One popular algorithm for implementing such a forward chaining production rules is the Rete algorithm
Operational Semantics for Sequential production rules
A sequential production rule is a production rule defined without re-evaluation of rule ordering during execution. The operational semantics of sequential production rules extends the general semantics by separating the match into bind and evaluate steps, where the bind step is once-only step, as follows:
- Bind: bind the rule variables based on the state of the data source at invocation time, and instantiate rules using the bindings.
- Evaluate: evaluate the rule conditions based on the current state of the data source. Each instance is treated as a separate rule. If the condition evaluates to false then the rule instance is not considered.

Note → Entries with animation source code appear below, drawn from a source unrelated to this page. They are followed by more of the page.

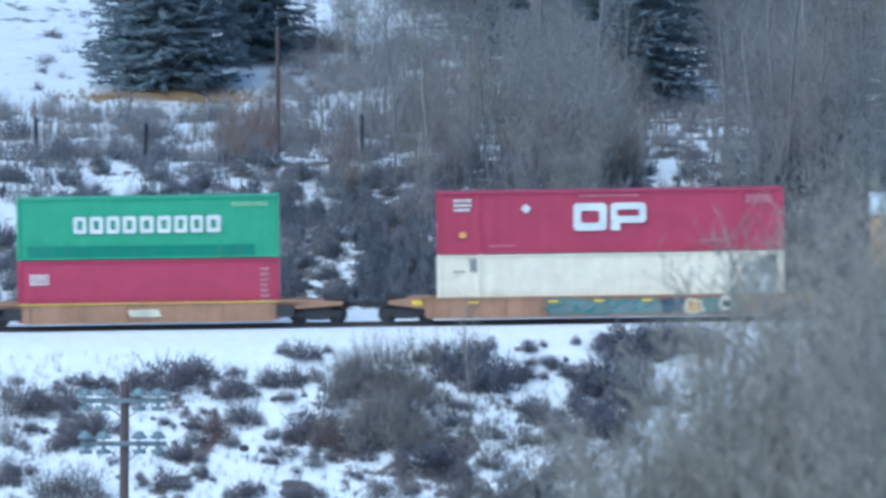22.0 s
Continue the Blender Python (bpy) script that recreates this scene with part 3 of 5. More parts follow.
def car_a0():
    car = autorack("orange autorack with blue-grey panels and white graffiti", ORANGE, SILVER_BLUE, ROOF_GREY, rows=1)
    patch(car, "placard", -12.95, -12.3, 3.1, 3.45, INK_YELLOW, "yellow placard", -1.525)
    dashes(car, -13.2, -12.2, 2.0, 2.9, 4, INK_RED, 3, y=-1.525)
    graffiti(car, -11.9, -6.6, 1.0, 2.05, "white", "black", "white", 7, 31)
    graffiti(car, -13.3, -11.8, 0.9, 1.9, None, "scarlet", "salmon", 2, 32, -1.526)
    return car, 25.18


def car_a1():
    car = autorack("yellow autorack with pale panels, pink and white graffiti", ORANGE, SILVER, ROOF_GREY, rows=1)
    patch(car, "emblem_ground", -6.7, -4.6, 3.15, 3.70, INK_BLACK, "dark company emblem", corner=0.05)
    bm = bmesh.new()
    for x in (-6.3, -5.75, -5.2):
        prism(bm, [(x, 3.28), (x + 0.12, 3.28), (x + 0.5, 3.6), (x + 0.38, 3.6)], -1.522, -1.516, "y")
    part("emblem_stripe", bm, INK_WHITE, car, "white emblem stripes")
    graffiti(car, -8.9, -5.0, 0.95, 1.85, "pink", "purple", "pink", 4, 11, weight=0.16)
    graffiti(car, 2.3, 7.4, 0.80, 2.1, "white", "black", None, 6, 12, weight=0.24)
    graffiti(car, 2.1, 7.6, 0.95, 1.75, None, None, "white", 0, 13)
    graffiti(car, -4.0, -1.6, 1.1, 1.5, None, None, "faint", 0, 14)
    dashes(car, 12.0, 12.3, 3.05, 3.15, 1, INK_WHITE, 5, y=-1.53)
    return car, -3.52


def car_a2():
    car = autorack("yellow autorack with cream roof and blue lettered graffiti", YELLOW, SILVER_TEAL, ROOF_CREAM, BUFF, YELLOW, ROOF_WHITE, 3)
    patch(car, "sign_board", 4.45, 6.85, 2.85, 3.75, INK_WHITE, "white company sign")
    patch(car, "sign_stripe", 4.50, 6.80, 3.22, 3.48, INK_RED, "red sign stripe", -1.522)
    dashes(car, 4.7, 6.6, 3.0, 3.15, 1, INK_BLACK, 8, y=-1.522)
    graffiti(car, -12.0, -6.2, 0.75, 2.05, "sky", "blue", "blue", 6, 21)
    sprayed_letters(car, ("zig", "comb", "cross", "foot", "gate"), -11.6, -6.5, 0.92, 1.85, SPRAY["frost"], 28, 0.3)
    graffiti(car, -13.0, -11.7, 0.9, 1.5, None, None, "blue", 0, 22, -1.53)
    graffiti(car, -5.6, -4.4, 0.95, 1.65, None, None, "rose", 0, 23)
    graffiti(car, -4.7, 1.6, 0.85, 1.75, "lime", "faint", None, 6, 24)
    sprayed_letters(car, ("peak", "arch", "stem_loop", "cup", "vee"), -3.2, 1.0, 1.15, 1.85, SPRAY["lime"], 30, 0.24, lean=0.15)
    graffiti(car, -3.9, 0.6, 0.9, 1.7, None, None, "lime", 0, 25)
    graffiti(car, 1.3, 2.7, 0.75, 1.9, None, None, "rose", 0, 26)
    graffiti(car, 2.4, 8.8, 0.80, 2.3, None, None, "royal", 0, 27)
    graffiti(car, 3.1, 8.3, 0.72, 0.98, None, None, "frost", 0, 29, -1.52)
    written(car, "KYZS", 5.5, 0.92, 1.75, SPRAY["mist"], "frosty white sprayed letters", -1.524).scale.x = 1.28
    dashes(car, 12.0, 12.3, 3.05, 3.15, 1, INK_WHITE, 5, y=-1.53)
    reflectors(car, [-7.2, -4.8, 4.9], 0.93)
    return car, -32.22


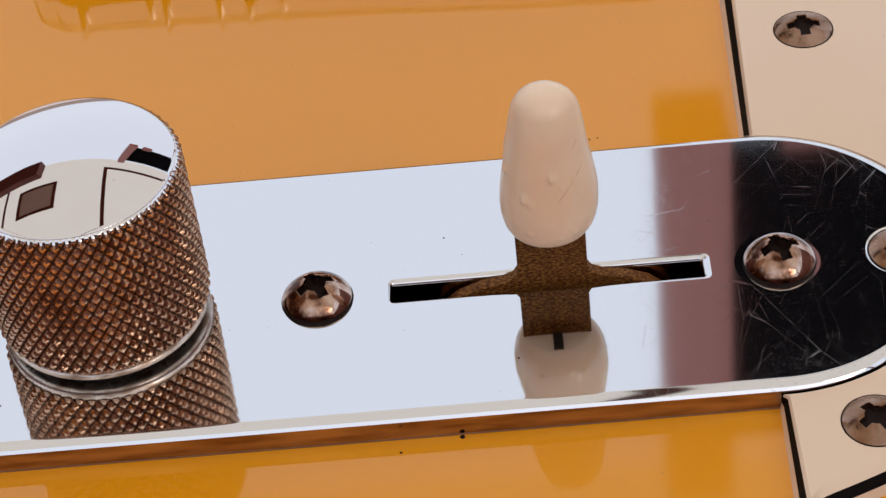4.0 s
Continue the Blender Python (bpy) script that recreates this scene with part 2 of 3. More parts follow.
plug(DARKWOOD, mix(DARKWOOD, n1.outputs[0], (0.09, 0.014, 0.008), (0.19, 0.036, 0.018)), b, "Base Color")
ROSEWOOD, b = material("rose_brown_paint", (0.45, 0.22, 0.20), 0.55)
n1 = tex(ROSEWOOD, "ShaderNodeTexNoise", 20, detail=4)
plug(ROSEWOOD, mix(ROSEWOOD, n1.outputs[0], (0.50, 0.235, 0.22), (0.60, 0.29, 0.27)), b, "Base Color")
BLACKPANEL, b = material("black_painted_panel", (0.004, 0.004, 0.005), 0.8, 0, 1.12)
n1 = tex(BLACKPANEL, "ShaderNodeTexNoise", 15, detail=4)
plug(BLACKPANEL, mix(BLACKPANEL, n1.outputs[0], (0.0025, 0.002, 0.003), (0.006, 0.005, 0.007)), b, "Base Color")

# ---- mesh helpers (sizes in millimetres) ----
MM = 0.001


def part(name, bm, mat, parent=None, label="", smooth=None):
    me = bpy.data.meshes.new(name)
    if smooth is not None:
        for f in bm.faces:
            f.smooth = smooth
    bm.to_mesh(me)
    bm.free()
    me.materials.append(mat)
    ob = new(name, me)
    if parent is not None:
        ob.parent = parent
    if label:
        ob["label"] = label
    return ob


def ring(bm, pts, z):
    return [bm.verts.new((x * MM, y * MM, z * MM)) for x, y in pts]


def bridge_rings(bm, a, c, smooth=True):
    n = len(a)
    for i in range(n):
        f = bm.faces.new((a[i], a[(i + 1) % n], c[(i + 1) % n], c[i]))
        f.smooth = smooth


def edges_of(bm, loop):
    out = []
    for i in range(len(loop)):
        a, c = loop[i], loop[(i + 1) % len(loop)]
        out.append(bm.edges.get((a, c)) or bm.edges.new((a, c)))
    return out


def fill(bm, loops, up=1):
    es = []
    for loop in loops:
        es += edges_of(bm, loop)
    out = bmesh.ops.triangle_fill(bm, use_beauty=True, edges=es, normal=(0, 0, up))
    faces = [g for g in out["geom"] if isinstance(g, bmesh.types.BMFace)]
    for f in faces:
        f.normal_update()
        if f.normal.z * up < 0:
            f.normal_flip()
        f.smooth = False
    return faces


def offset(pts, d):
    """A closed outline moved to its left by d (inwards when it runs anticlockwise)."""
    p = np.array(pts, float)
    e = np.roll(p, -1, 0) - p
    e /= np.linalg.norm(e, axis=1)[:, None]
    n = np.c_[-e[:, 1], e[:, 0]]
    m = n + np.roll(n, 1, 0)
    m /= np.maximum((m * m).sum(1) / 2, 0.5)[:, None]
    return [tuple(q) for q in p + np.reshape(d, (-1, 1)) * m]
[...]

- Act: execute the action list of the current rule instance
This sequence 2-3 is repeated for one rule instance at a time until all the rules are processed, or an explicit end state is reached through an action. It is important to note that:
- The processing order is defined per rule, not per rule instance. It is specific to the engine what is the ordering of the rule instances.
- The instances to be executed are defined on the initial state of the data source. Side effects from the execution of one instance will not affect the eligibility of other instances for execution. Side effects may affect the whether specific conditions of those rules are satisfied.
- Rule execution order is determined by the specified sequence of the rules in the ruleset.